La Ville I, carrefour des influences

Il est possible de restituer, à grands traits, la trajectoire historique de ces productions. Sous cet aspect, les industries de la Ville I semblent tout entières tournées vers la Haute-Mésopotamie et le Levant nord : portées par les expressions culturelles de Ninive V et de la Plain Simple Ware (céramique métallique, Reserved Slip Ware, céramique peinte, Amuq G-H), ces influences s’expriment dans la présence de grandes lames cananéennes, débitées par pression au levier ou par percussion indirecte et dévolues à la fabrication de l’outillage agricole (armatures de faucille ou de planche à dépiquer/tribulum).

La diffusion de ces objets depuis le Haut-Euphrate, la Djézireh, le bassin du Khabour ou la vallée du Tigre – mais également leur imitation dans le cadre de la production locale – sanctionnent, entre 2900 et 2600 av. J.-C., le consensus technique qui s’établit depuis le monde transcaucasien jusqu’au Moyen-Euphrate. A une échelle plus large, ces mouvements d’objets et d’idées rejoignent une autre « globalisation » technique, le phénomène tabulaire, qui traduit la circulation en masse de grands éclats corticaux, depuis les marges désertiques de Jordanie jusque vers la haute vallée de l’Euphrate, via Mari.

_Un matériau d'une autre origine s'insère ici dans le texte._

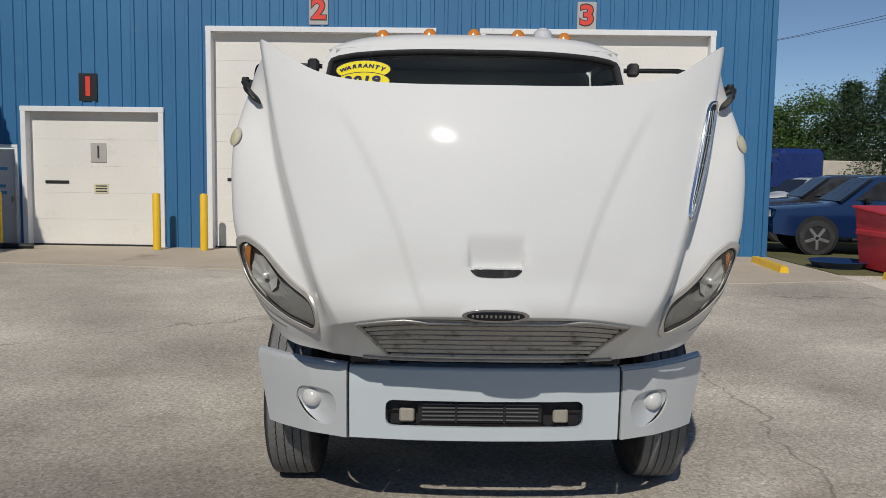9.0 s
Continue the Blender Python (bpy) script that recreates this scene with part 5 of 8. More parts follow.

La Ville II : une rupture technologique majeure

La transition de la Ville I vers la Ville II signe une rupture technologique majeure dans l’histoire des industries de Mari : autour de 2550 av. J.-C., les débitages de lames légères, exécutés au chasse-lames ou par pression debout, s’imposent dans tous les assemblages et perdurent, à travers les événements de la Ville III, jusqu’au premier quart du IIe millénaire. Leurs références puisent aux schémas développés en Basse-Mésopotamie depuis la fin du Ve millénaire au moins et qui ont connu, au fil des siècles, d’importants phénomènes de transformation et de propagation, à la faveur de l’expansion du modèle culturel urukéen ou du succès des cités-états suméro-akkadiennes.